● **Objective**: Return the lines from the line containing "# ---- helpers" through the line containing "pose from metres" exactly. No other line should appear in the answer.

● **Exercise inputs**:

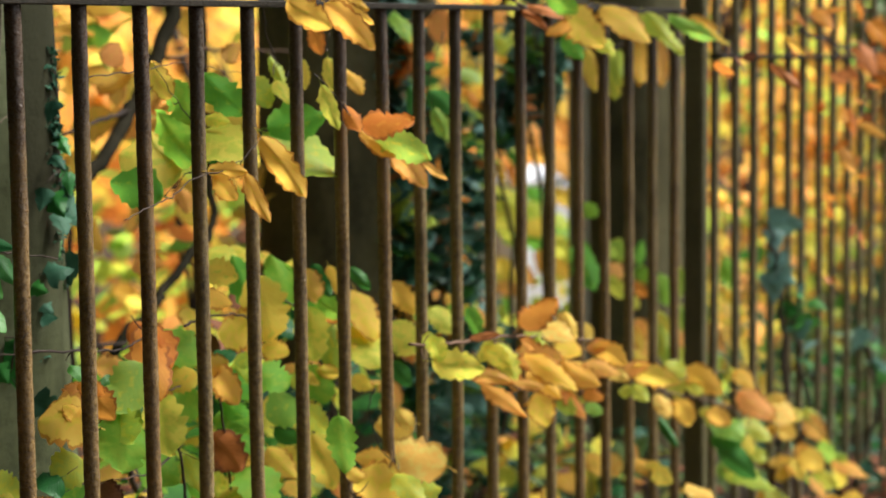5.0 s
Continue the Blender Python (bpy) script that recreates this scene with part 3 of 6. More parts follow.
bush("hazel_thicket", [(8.44, 0.25, 0.38, 0.3, 0.1, 0.25, 150), (8.44, 0.21, -0.13, 0.3, 0.1, 0.25, 130), (8.13, 0.28, -0.38, 0.25, 0.1, 0.2, 90), (8.4, 0.43, 0.52, 0.25, 0.1, 0.2, 70), (8.7, 0.75, 0.2, 0.5, 0.15, 0.6, 260), (9.6, 0.8, 0.1, 0.6, 0.15, 0.7, 300), (10.6, 0.8, 0.1, 0.7, 0.2, 0.7, 300), (6.64, 0.42, 0.69, 0.11, 0.08, 0.11, 70), (7.3, 0.42, 0.59, 0.14, 0.08, 0.16, 110), (7.22, 0.42, 0.38, 0.12, 0.08, 0.14, 100), (7.61, 0.42, 0.2, 0.12, 0.08, 0.15, 100), (8.13, 0.42, 0.53, 0.15, 0.08, 0.2, 110), (8.26, 0.42, 0.24, 0.13, 0.08, 0.2, 120), (7.82, 0.42, -0.04, 0.11, 0.08, 0.13, 60), (8.5, 0.42, -0.08, 0.11, 0.08, 0.18, 90), (8.28, 0.42, -0.3, 0.11, 0.08, 0.13, 60)], {"olive": 5, "brown": 6, "ivy": 3, "deep": 1.5, "lime": 0.5, "copper": 0.8}, "dark olive-brown thicket behind the second railing", seed=18, size=0.07)
bush("low_thicket", [(5.6, 0.65, -0.22, 0.45, 0.15, 0.22, 100), (6.3, 0.70, -0.20, 0.5, 0.15, 0.26, 120), (7.0, 0.70, -0.22, 0.5, 0.15, 0.28, 120), (5.9, 0.8, 0.1, 0.5, 0.15, 0.2, 60)], {"gold": 3, "orange": 3, "yellow": 3, "lime": 3, "green": 1}, "low yellow and orange growth behind the railing", seed=19, size=0.065)
# Clumps at x 3.02 to 3.06 are added to darken the trunk's lit edge.
bush("ivy_column", [(3.77, 0.53, 0.97, 0.06, 0.06, 0.14, 60), (3.77, 0.53, 0.82, 0.035, 0.05, 0.09, 45), (3.77, 0.54, 0.71, 0.03, 0.05, 0.08, 40), (3.7, 0.59, 0.65, 0.045, 0.06, 0.08, 45), (3.585, 0.65, 0.48, 0.06, 0.06, 0.07, 40), (3.54, 0.71, 0.43, 0.09, 0.06, 0.09, 80), (3.56, 0.67, 0.32, 0.06, 0.06, 0.07, 50), (3.545, 0.62, 0.23, 0.05, 0.06, 0.09, 48), (3.46, 0.64, 0.05, 0.06, 0.06, 0.2, 110), (3.45, 0.68, -0.14, 0.12, 0.08, 0.15, 90), (3.42, 0.74, 0.42, 0.03, 0.04, 0.1, 30), (3.91, 0.6, 0.81, 0.05, 0.05, 0.09, 60), (3.93, 0.6, 0.73, 0.045, 0.05, 0.08, 50), (3.58, 0.62, 0.82, 0.03, 0.05, 0.03, 16), (3.545, 0.62, 0.6, 0.05, 0.05, 0.1, 48), (3.525, 0.62, 0.51, 0.05, 0.05, 0.1, 48), (3.73, 0.6, 0.69, 0.05, 0.05, 0.09, 60), (3.71, 0.6, 0.63, 0.04, 0.05, 0.07, 40), (3.3, 0.6, 0.58, 0.04, 0.05, 0.08, 45), (3.3, 0.6, 0.51, 0.04, 0.05, 0.08, 45), (3.33, 0.6, 0.41, 0.05, 0.05, 0.08, 50), (3.535, 0.62, 0.41, 0.05, 0.05, 0.1, 48), (3.455, 0.6, 0.34, 0.05, 0.05, 0.1, 48), (3.02, 0.55, 0.91, 0.035, 0.03, 0.07, 40), (3.03, 0.55, 0.82, 0.035, 0.03, 0.07, 40), (3.04, 0.55, 0.72, 0.035, 0.03, 0.07, 40), (3.04, 0.55, 0.63, 0.035, 0.03, 0.07, 40), (3.05, 0.55, 0.54, 0.035, 0.03, 0.07, 40), (3.05, 0.55, 0.45, 0.035, 0.03, 0.07, 40), (3.05, 0.55, 0.36, 0.035, 0.03, 0.07, 40), (3.06, 0.55, 0.27, 0.035, 0.03, 0.07, 40), (3.06, 0.55, 0.17, 0.035, 0.03, 0.07, 40)], {"ivy": 5, "teal_glint": 3, "green": 1, "lime": 0.5, "copper": 0.5, "rust": 0.4}, "dark glossy ivy on a thin stem, added clumps darken the trunk edge", "ivy", 0.052, 14, 5, "ivy")


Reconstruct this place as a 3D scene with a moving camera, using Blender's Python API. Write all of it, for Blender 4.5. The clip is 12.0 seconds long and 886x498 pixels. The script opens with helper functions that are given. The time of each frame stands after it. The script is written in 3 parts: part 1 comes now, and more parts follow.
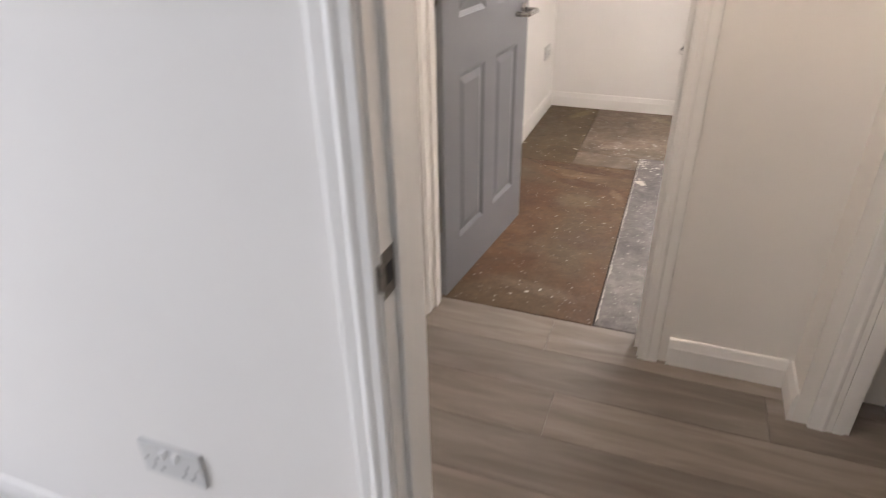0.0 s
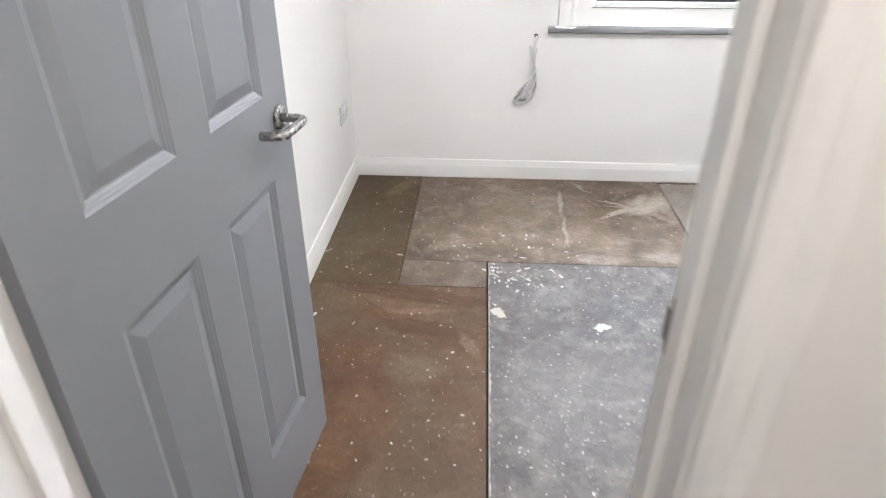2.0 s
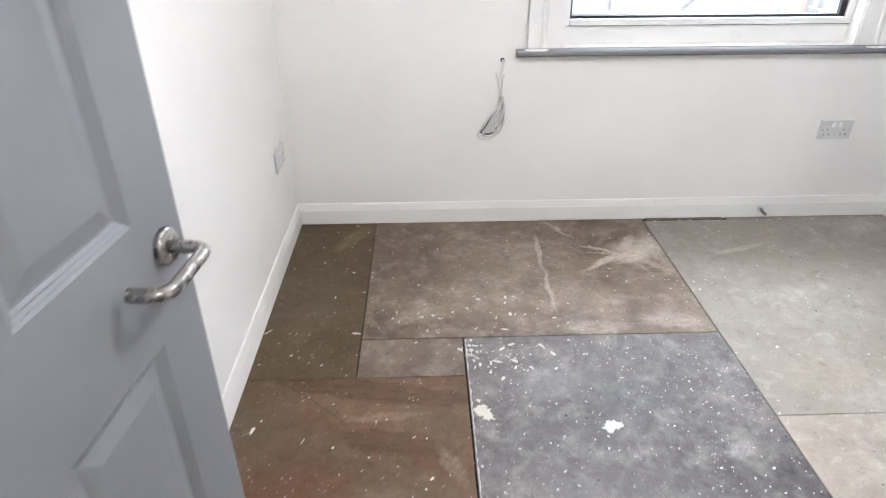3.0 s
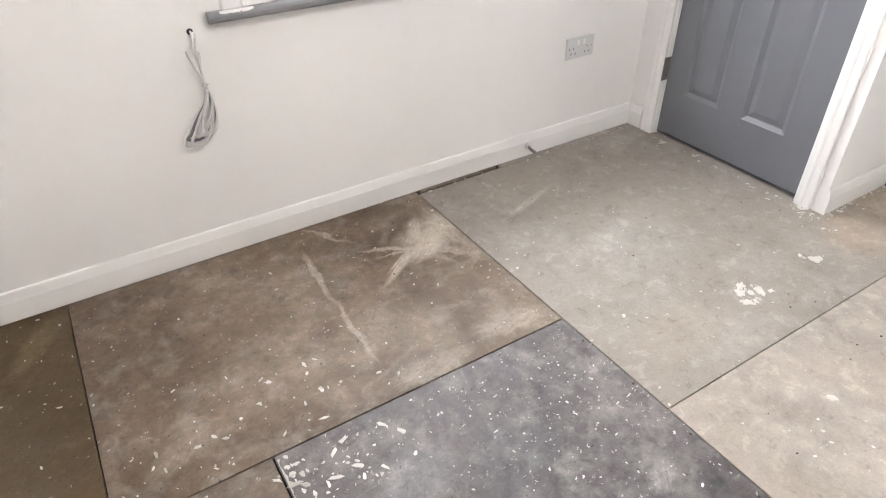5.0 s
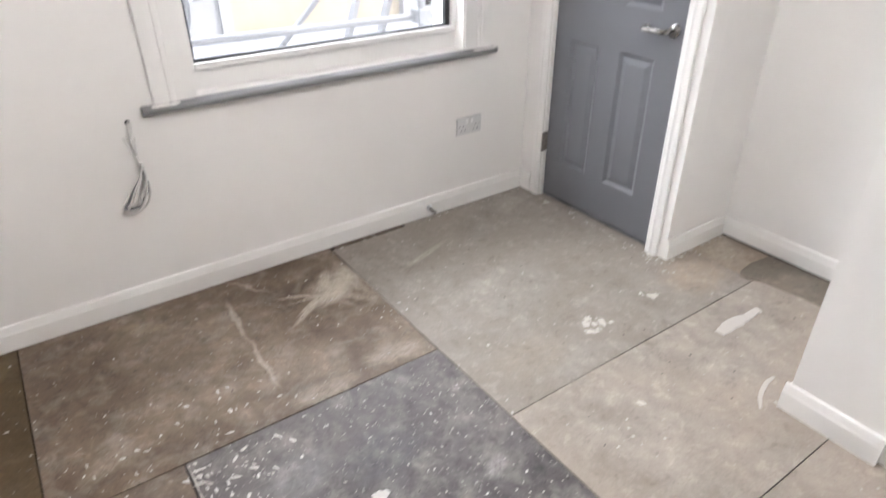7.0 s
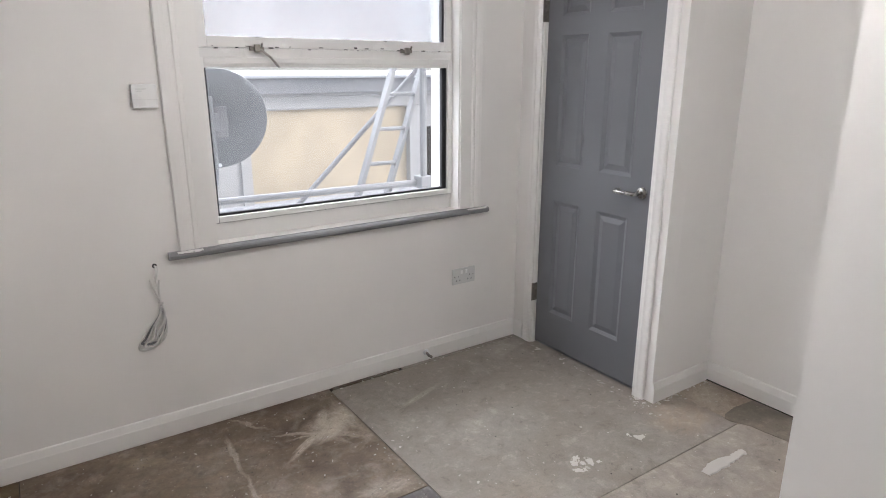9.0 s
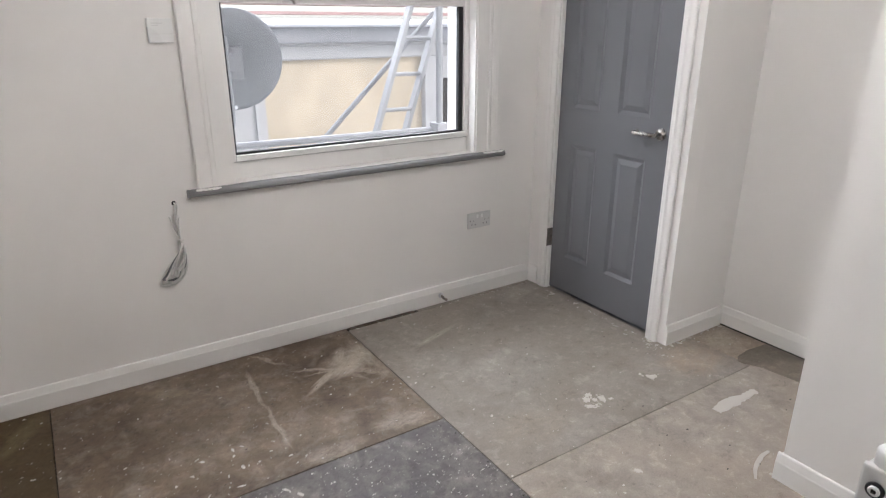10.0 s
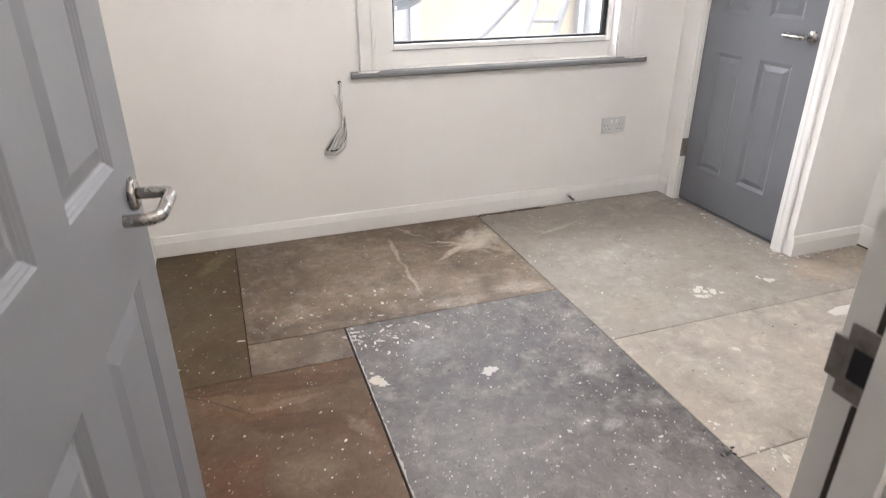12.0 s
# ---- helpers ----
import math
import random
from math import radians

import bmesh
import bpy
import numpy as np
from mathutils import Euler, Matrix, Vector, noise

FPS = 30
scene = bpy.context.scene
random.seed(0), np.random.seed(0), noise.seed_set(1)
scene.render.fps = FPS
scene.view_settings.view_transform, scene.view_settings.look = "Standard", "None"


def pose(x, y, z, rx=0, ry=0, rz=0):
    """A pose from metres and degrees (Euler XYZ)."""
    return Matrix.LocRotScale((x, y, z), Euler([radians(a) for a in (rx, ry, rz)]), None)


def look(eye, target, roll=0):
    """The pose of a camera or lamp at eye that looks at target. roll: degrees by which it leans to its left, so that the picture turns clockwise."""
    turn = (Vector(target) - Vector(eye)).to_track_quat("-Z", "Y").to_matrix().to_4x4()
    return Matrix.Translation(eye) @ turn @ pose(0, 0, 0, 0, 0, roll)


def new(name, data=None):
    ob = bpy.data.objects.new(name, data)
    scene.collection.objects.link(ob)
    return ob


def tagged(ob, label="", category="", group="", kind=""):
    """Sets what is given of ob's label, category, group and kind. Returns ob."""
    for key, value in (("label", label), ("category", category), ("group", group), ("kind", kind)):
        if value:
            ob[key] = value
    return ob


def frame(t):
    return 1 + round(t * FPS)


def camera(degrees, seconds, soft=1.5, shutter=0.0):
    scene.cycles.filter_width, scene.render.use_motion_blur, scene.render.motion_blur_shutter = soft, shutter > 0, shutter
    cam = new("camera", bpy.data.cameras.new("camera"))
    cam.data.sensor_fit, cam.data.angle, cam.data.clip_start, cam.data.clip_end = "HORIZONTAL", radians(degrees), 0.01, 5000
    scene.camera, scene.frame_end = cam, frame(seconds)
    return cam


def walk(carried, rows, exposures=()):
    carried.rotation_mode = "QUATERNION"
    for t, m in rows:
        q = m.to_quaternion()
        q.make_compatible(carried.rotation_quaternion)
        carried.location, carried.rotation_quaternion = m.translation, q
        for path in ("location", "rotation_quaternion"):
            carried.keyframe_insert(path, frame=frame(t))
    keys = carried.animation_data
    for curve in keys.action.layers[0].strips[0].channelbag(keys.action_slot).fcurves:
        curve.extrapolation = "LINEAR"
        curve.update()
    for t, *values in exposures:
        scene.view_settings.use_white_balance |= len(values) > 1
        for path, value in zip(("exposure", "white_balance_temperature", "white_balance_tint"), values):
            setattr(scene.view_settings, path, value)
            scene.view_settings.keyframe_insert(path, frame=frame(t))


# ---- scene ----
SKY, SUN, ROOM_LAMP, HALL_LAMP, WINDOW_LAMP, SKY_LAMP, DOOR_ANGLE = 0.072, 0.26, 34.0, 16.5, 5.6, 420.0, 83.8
EXPOSURES = [(0.0, 3.25, 7050, 18), (0.5, 3.4, 6750, 15), (1.0, 3.6, 6400, 12), (1.5, 3.52, 6150, 11), (2.0, 3.58, 6050, 11), (2.7, 3.52, 5980, 11), (3.7, 3.33, 6050, 11), (5.5, 3.42, 6400, 13), (7.0, 3.12, 6300, 13), (7.6, 2.65, 6350, 13), (9.5, 2.47, 6300, 13), (10.5, 2.66, 6400, 13), (11.5, 3.03, 6420, 13), (12.0, 3.17, 6450, 13)]
cam = camera(70.5, 12.0, 1.0, 0.4)
PATH = [
    (0, (0.31, 0.241, 1.335), (-0.318, 1.866, 0.352), -1.1),
    (0.5, (0.195, 0.62, 1.346), (-0.149, 2.318, 0.348), -0.3),
    (1, (0.163, 0.946, 1.335), (0.013, 2.673, 0.339), -0.1),
    (1.5, (0.208, 1.281, 1.367), (0.09, 3.012, 0.371), 0.1),
    (2, (0.106, 1.547, 1.353), (-0.001, 3.279, 0.358), 0.0),
    (2.5, (0.019, 1.825, 1.349), (-0.023, 3.559, 0.353), -0.1),
    (3, (0.031, 2.065, 1.347), (0.084, 3.803, 0.358), -0.2),
    (3.5, (0.011, 2.27, 1.356), (0.352, 3.977, 0.371), -0.1),
    (3.7, (0.002, 2.33, 1.35), (0.569, 3.986, 0.382), -0.3),
    (5.3, (0.026, 2.836, 1.273), (0.862, 4.164, 0.033), -0.1),
    (5.5, (0.003, 2.819, 1.292), (0.818, 4.129, 0.02), -0.3),
    (6, (-0.054, 2.66, 1.36), (0.734, 3.98, 0.081), -0.4),
    (6.5, (-0.033, 2.49, 1.415), (0.792, 3.842, 0.193), -0.2),
    (7, (0.056, 2.338, 1.476), (1.04, 3.749, 0.455), -0.3),
    (7.5, (0.111, 2.181, 1.576), (1.203, 3.676, 0.818), 0.2),
    (7.7, (0.105, 2.147, 1.606), (1.208, 3.666, 0.917), 0.2),
    (9.3, (-0.038, 2.127, 1.461), (1.045, 3.716, 0.912), 0.1),
    (9.5, (-0.037, 2.124, 1.453), (1.034, 3.71, 0.872), 0.1),
    (10, (-0.05, 2.105, 1.412), (0.974, 3.684, 0.736), -0.0),
    (10.5, (-0.075, 2.079, 1.389), (0.829, 3.71, 0.664), -0.0),
    (11, (-0.087, 2.011, 1.352), (0.594, 3.716, 0.56), 0.0),
    (11.5, (-0.139, 1.88, 1.328), (0.473, 3.6, 0.51), -0.1),
    (12, (-0.171, 1.784, 1.271), (0.435, 3.491, 0.423), -0.0),
]
walk(cam, [(t, look(eye, target, roll)) for t, eye, target, roll in PATH], EXPOSURES)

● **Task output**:
# ---- helpers ----
import math
import random
from math import radians

import bmesh
import bpy
import numpy as np
from mathutils import Euler, Matrix, Vector, noise

FPS = 30
scene = bpy.context.scene
random.seed(0), np.random.seed(0), noise.seed_set(1)
scene.render.fps = FPS
scene.view_settings.view_transform, scene.view_settings.look = "Standard", "None"


def pose(x, y, z, rx=0, ry=0, rz=0):
    """A pose from metres and degrees (Euler XYZ)."""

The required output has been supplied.